The same thing happens with your dictionaries. Initially, your example variable b does point to the same value in memory as dict1[3][1]! However, as soon as you execute this statmement:

c = b + '...'

Python creates a new value for the result, and points c to that value. When you then try to copy the variable back into the dictionary:

b = c

This points b to the new value that was created, while dict1[3][1] still points to the old value.

If you want to have multiple explicit references to the same value (several variables pointing to the same place) so that when when one variable changes, the other variables see the same new value, you will need to use a mutable container.
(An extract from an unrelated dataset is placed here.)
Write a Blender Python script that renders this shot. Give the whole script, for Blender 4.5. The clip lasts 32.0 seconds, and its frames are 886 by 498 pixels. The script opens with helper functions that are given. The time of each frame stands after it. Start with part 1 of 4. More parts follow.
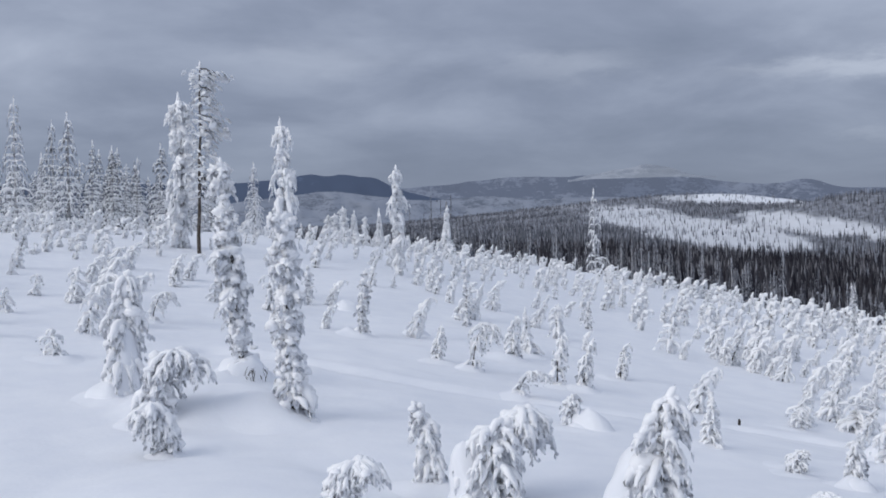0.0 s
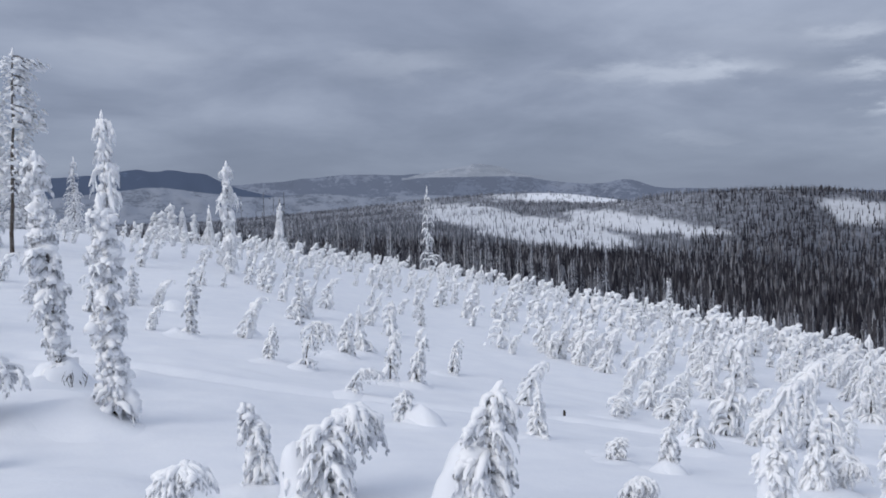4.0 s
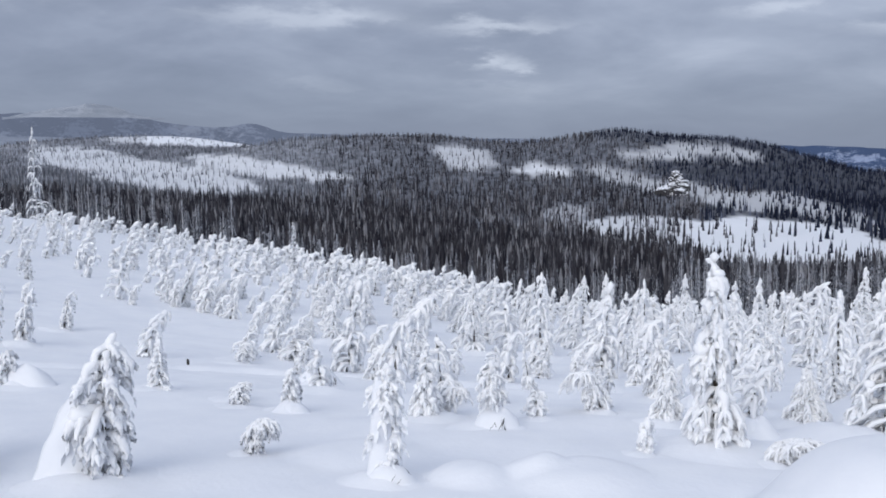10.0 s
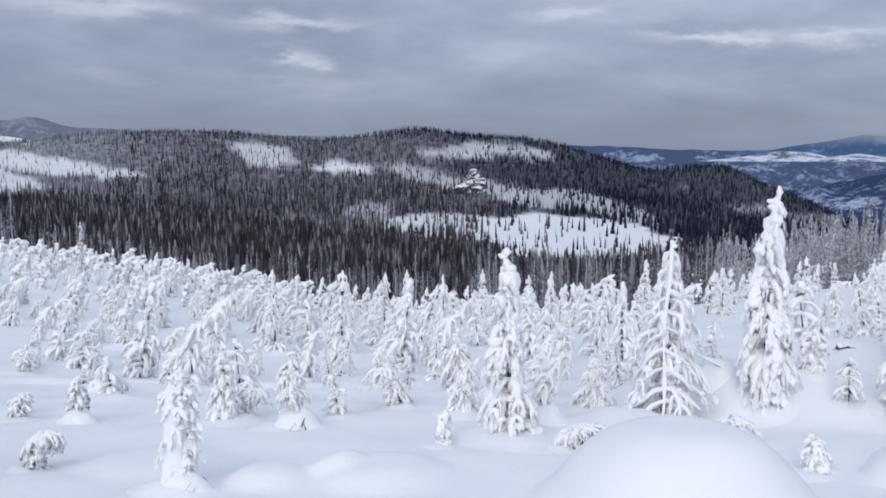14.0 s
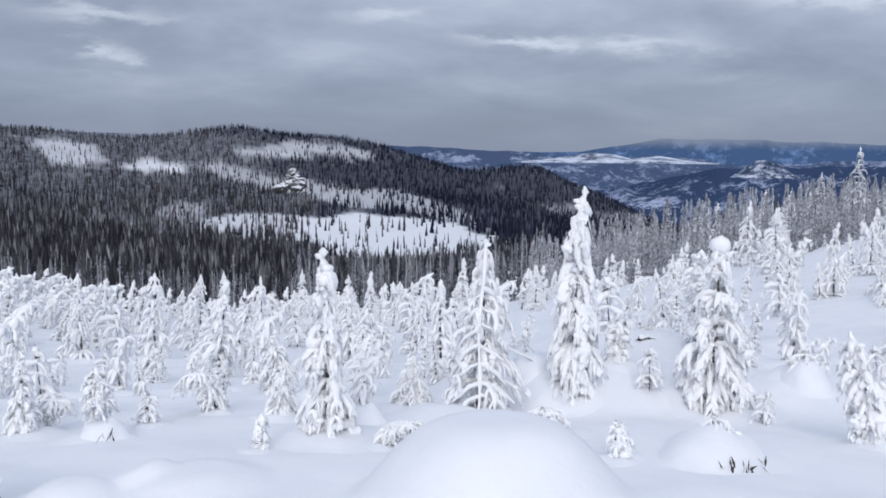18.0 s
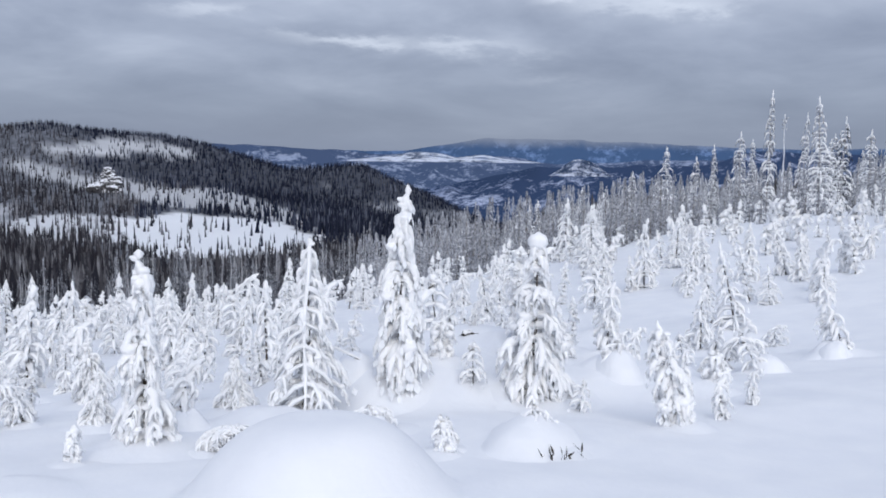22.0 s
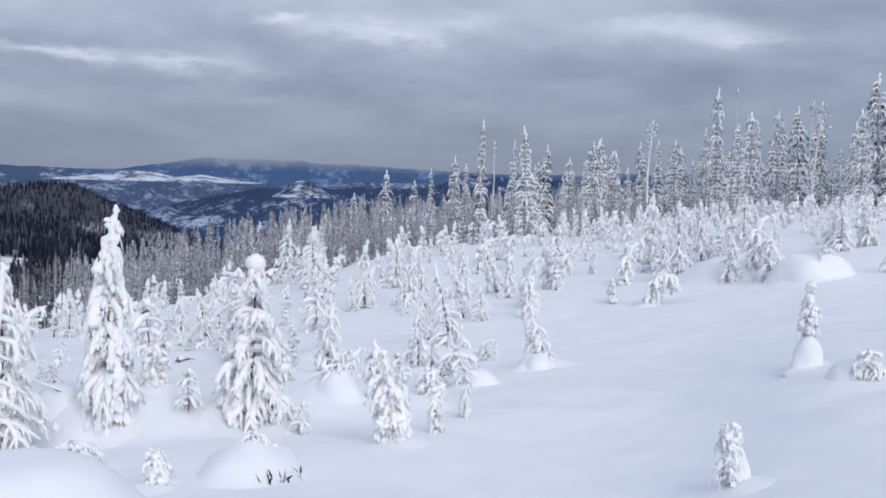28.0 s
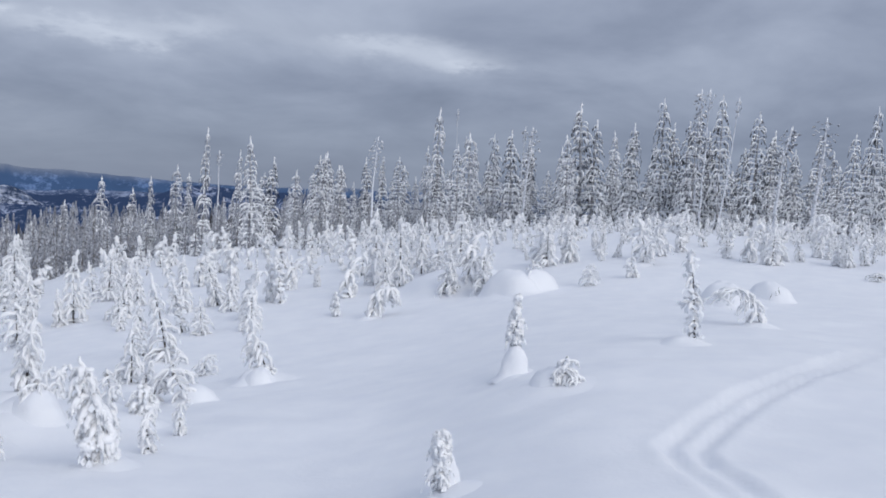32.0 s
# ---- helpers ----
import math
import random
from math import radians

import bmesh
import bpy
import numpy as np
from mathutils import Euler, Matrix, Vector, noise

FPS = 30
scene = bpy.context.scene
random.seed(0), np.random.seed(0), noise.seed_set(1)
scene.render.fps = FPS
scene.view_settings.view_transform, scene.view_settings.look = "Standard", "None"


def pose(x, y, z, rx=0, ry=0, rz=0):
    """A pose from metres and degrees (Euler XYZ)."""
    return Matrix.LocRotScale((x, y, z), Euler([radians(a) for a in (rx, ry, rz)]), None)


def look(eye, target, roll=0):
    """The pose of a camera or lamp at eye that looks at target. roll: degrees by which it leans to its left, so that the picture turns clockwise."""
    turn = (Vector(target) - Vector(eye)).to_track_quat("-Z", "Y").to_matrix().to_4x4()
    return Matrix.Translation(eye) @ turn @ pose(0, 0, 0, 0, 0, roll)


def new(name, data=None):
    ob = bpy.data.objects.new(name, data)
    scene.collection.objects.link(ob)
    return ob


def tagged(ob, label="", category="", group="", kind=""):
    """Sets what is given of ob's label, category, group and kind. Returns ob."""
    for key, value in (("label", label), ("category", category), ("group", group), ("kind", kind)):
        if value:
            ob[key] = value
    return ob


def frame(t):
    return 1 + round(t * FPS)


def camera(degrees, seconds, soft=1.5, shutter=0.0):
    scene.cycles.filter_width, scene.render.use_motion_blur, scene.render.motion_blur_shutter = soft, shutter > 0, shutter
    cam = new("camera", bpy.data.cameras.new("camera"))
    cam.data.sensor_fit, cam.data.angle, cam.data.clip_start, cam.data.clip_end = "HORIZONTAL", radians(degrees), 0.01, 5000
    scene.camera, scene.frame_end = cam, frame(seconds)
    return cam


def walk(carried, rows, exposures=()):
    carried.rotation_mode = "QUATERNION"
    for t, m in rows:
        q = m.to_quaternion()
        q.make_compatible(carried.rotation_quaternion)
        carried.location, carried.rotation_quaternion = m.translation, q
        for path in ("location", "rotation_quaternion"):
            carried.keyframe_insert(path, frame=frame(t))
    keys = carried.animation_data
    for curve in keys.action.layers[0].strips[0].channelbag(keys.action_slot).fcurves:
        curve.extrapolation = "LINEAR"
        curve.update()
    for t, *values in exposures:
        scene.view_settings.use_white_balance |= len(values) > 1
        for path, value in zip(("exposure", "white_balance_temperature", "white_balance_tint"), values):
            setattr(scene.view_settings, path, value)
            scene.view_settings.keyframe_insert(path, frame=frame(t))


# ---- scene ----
FOV, ARM, EYE = 49.94, 0.20, 2.2
cam = camera(FOV, 32.0, soft=1.8)
# seconds, yaw, pitch, roll; the lens swings round on a short arm at eye height
ROWS = [
    (0.0, 0.00, -1.71, 1.15),
    (0.5, -1.67, -1.95, 1.12),
    (1.0, -3.08, -2.59, 1.31),
    (1.5, -4.37, -2.54, 1.38),
    (2.0, -5.49, -2.29, 1.30),
    (2.5, -6.27, -2.10, 1.05),
    (3.0, -7.28, -2.18, 0.96),
    (3.5, -8.62, -1.96, 0.94),
    (5.5, -13.81, -2.91, 1.11),
    (6.0, -15.53, -3.53, 1.00),
    (6.5, -18.47, -4.36, 0.79),
    (7.0, -21.01, -4.52, 0.72),
    (7.5, -22.36, -5.03, 0.66),
    (8.0, -24.89, -5.48, 0.64),
    (8.5, -27.44, -5.55, 0.74),
    (9.0, -30.38, -5.76, 0.62),
    (9.5, -31.10, -5.51, 0.59),
    (10.0, -32.17, -5.63, 0.53),
    (10.5, -33.93, -5.74, 0.38),
    (11.0, -35.73, -5.80, 0.53),
    (11.5, -37.44, -5.72, 0.71),
    (12.0, -39.19, -5.60, 0.46),
    (12.5, -40.52, -5.41, 0.28),
    (13.0, -41.65, -5.29, 0.12),
    (13.5, -42.71, -5.56, 0.06),
    (14.0, -44.05, -5.83, 0.10),
    (14.5, -45.55, -5.88, 0.18),
    (16.5, -50.39, -5.73, -0.37),
    (17.0, -51.62, -5.81, -0.28),
    (17.5, -53.44, -5.72, -0.35),
    (18.0, -54.82, -5.81, -0.40),
    (18.5, -56.07, -6.00, -0.46),
    (19.0, -57.18, -6.04, -0.37),
    (19.5, -58.98, -5.95, -0.48),
    (20.0, -60.25, -5.93, -0.49),
    (20.5, -61.69, -5.91, -0.56),
    (21.0, -62.72, -5.96, -0.66),
    (21.5, -63.90, -5.97, -0.60),
    (22.0, -65.21, -5.80, -0.61),
    (22.5, -66.43, -5.65, -0.54),
    (23.0, -67.62, -5.54, -0.60),
    (23.5, -68.78, -5.28, -0.69),
    (24.0, -69.95, -4.95, -0.77),
    (24.5, -71.15, -4.53, -0.82),
    (25.0, -72.76, -4.33, -1.05),
    (25.5, -74.60, -4.39, -1.25),
    (27.5, -80.47, -4.46, -1.41),
    (28.0, -81.75, -4.21, -1.55),
    (28.5, -83.76, -3.80, -2.05),
    (29.0, -87.19, -3.44, -2.29),
    (29.5, -88.78, -3.42, -2.48),
    (30.0, -90.43, -3.38, -3.01),
    (30.5, -91.88, -3.02, -2.84),
    (31.0, -94.62, -2.68, -2.90),
    (31.5, -96.63, -2.66, -3.17),
    (32.0, -98.07, -2.73, -3.23),
]
walk(cam, [(t, pose(-ARM * math.sin(radians(yaw)), ARM * math.cos(radians(yaw)), EYE, 90 + pitch, roll, yaw))
           for t, yaw, pitch, roll in ROWS],
     exposures=[(0, -.12), (4, -.09), (9, .02), (14, .06), (20, .09), (28, .06), (29, -.02), (32, -.10)])

# ---- overcast sky and light ----
def nodes_of(tree_owner):
    tree_owner.use_nodes = True
    nt = tree_owner.node_tree
    nt.nodes.clear()
    return nt


def node(nt, kind, **values):
    n = nt.nodes.new(kind)
    for k, v in values.items():
        if k.startswith("in_"):
            key = k[3:]
            n.inputs[int(key) if key.isdigit() else key.replace("_", " ")].default_value = v
        elif k == "operation":
            n.operation = v
        elif k == "attribute_name":
            n.attribute_name = v
        else:
            raise ValueError(k)
    return n


def ramp(nt, stops, fac, interpolation="LINEAR"):
    r = nt.nodes.new("ShaderNodeValToRGB")
    r.color_ramp.interpolation = interpolation
    while len(r.color_ramp.elements) < len(stops):
        r.color_ramp.elements.new(.5)
    for e, (pos, col) in zip(r.color_ramp.elements, stops):
        e.position, e.color = pos, (*col, 1) if len(col) == 3 else col
    nt.links.new(fac, r.inputs[0])
    return r.outputs[0]


def math_node(nt, op, a, b=None, c=None):
    m = nt.nodes.new("ShaderNodeMath")
    m.operation = op
    for i, v in enumerate((a, b, c)):
        if v is None:
            continue
        if isinstance(v, (int, float)):
            m.inputs[i].default_value = v
        else:
            nt.links.new(v, m.inputs[i])
    return m.outputs[0]


def mix_colour(nt, fac, a, b, blend="MIX"):
    m = nt.nodes.new("ShaderNodeMix")
    m.data_type, m.blend_type = "RGBA", blend
    for i, v in ((0, fac), (6, a), (7, b)):
        if isinstance(v, (int, float)):
            m.inputs[i].default_value = v
        elif isinstance(v, tuple):
            m.inputs[i].default_value = (*v, 1)
        else:
            nt.links.new(v, m.inputs[i])
    return m.outputs[2]


SUN_AZ, SUN_EL = 122.0, 32.0
world = bpy.data.worlds.new("overcast_sky")
scene.world = world
nt = nodes_of(world)
sky = node(nt, "ShaderNodeTexSky")
sky.sky_type, sky.sun_disc, sky.sun_elevation, sky.sun_rotation = "NISHITA", False, radians(SUN_EL), radians(-SUN_AZ)
coord = node(nt, "ShaderNodeTexCoord")
split = node(nt, "ShaderNodeSeparateXYZ")
nt.links.new(coord.outputs["Generated"], split.inputs[0])
up = math_node(nt, "MAXIMUM", split.outputs[2], 0.0)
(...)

Python’s list and dict are mutable containers, but you can also create a simple class to do the same thing:

>>> class Ref:
...   def __init__(self, value):
...     self.value = value
... 
>>> a = Ref(1)
>>> b = a
>>> c = b
>>> a.value
1
>>> c.value = 2
>>> a.value
2

You can picture it a little like this (not a very good diagram):

 var_a -\                                   
         ---\                               
             --\               
 var_b ----------> Ref.value  ------> value
             --/  
         ---/                               
 var_c -/  

May I ask if there is there a way to use len() after I used Ref() on it?